#### WHAT IS REQUIRED:
Transcribe every line exactly and omit anything that is a picture.

--- BEGIN ---

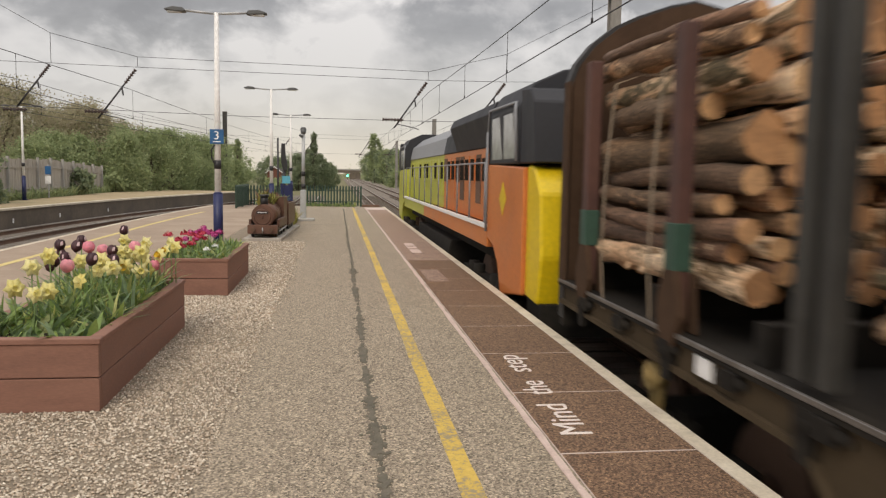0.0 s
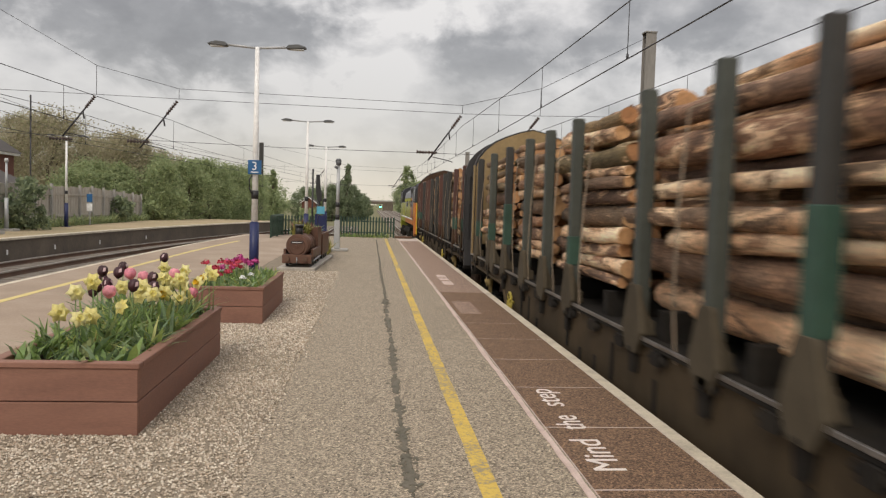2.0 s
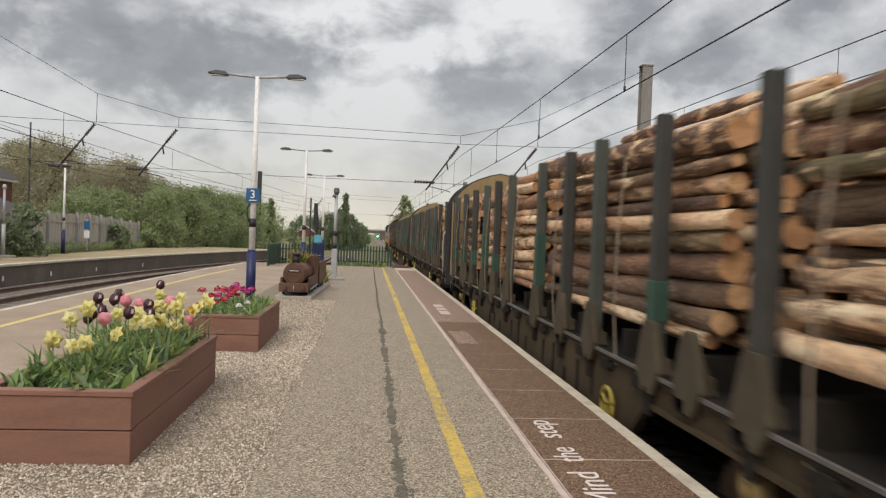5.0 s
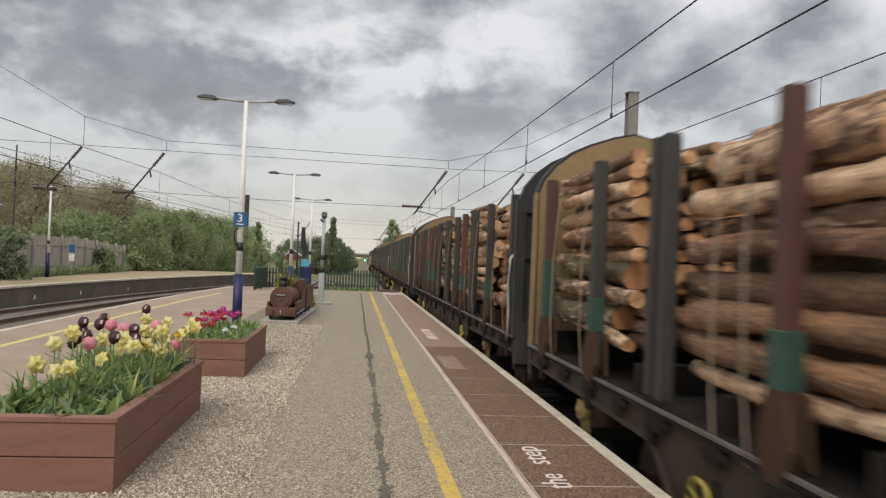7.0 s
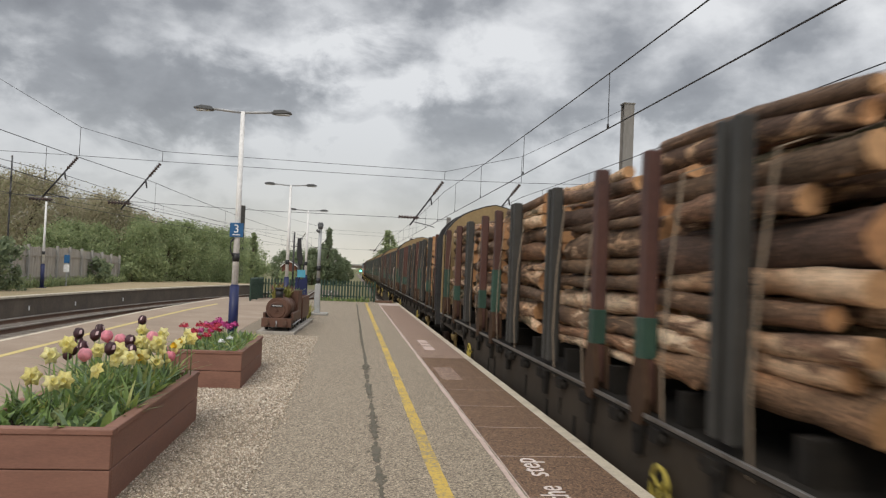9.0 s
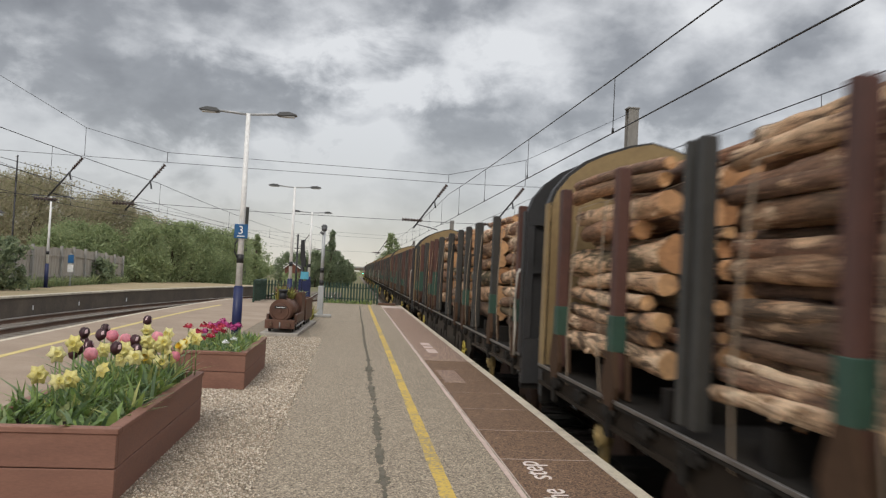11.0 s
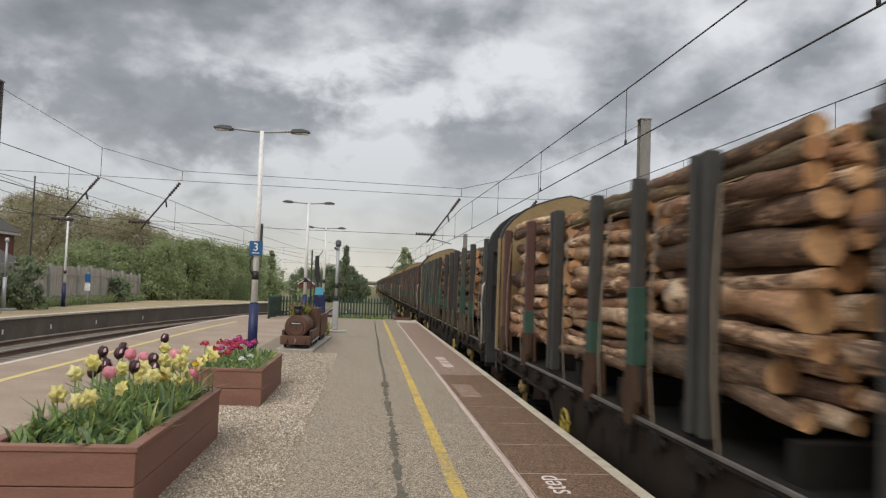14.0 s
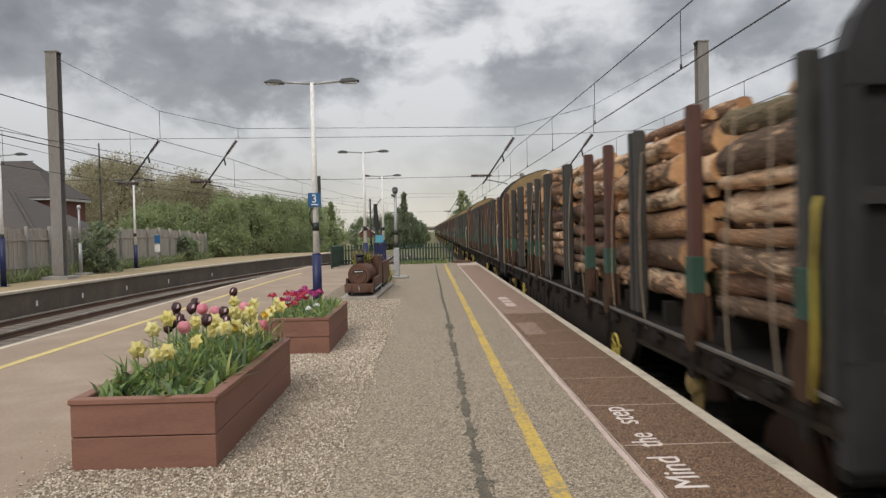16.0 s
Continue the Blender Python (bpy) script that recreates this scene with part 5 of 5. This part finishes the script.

--- END ---

#### WORKED SOLUTION:
0.0 s
2.0 s
5.0 s
7.0 s
9.0 s
11.0 s
14.0 s
16.0 s
Continue the Blender Python (bpy) script that recreates this scene with part 5 of 5. This part finishes the script.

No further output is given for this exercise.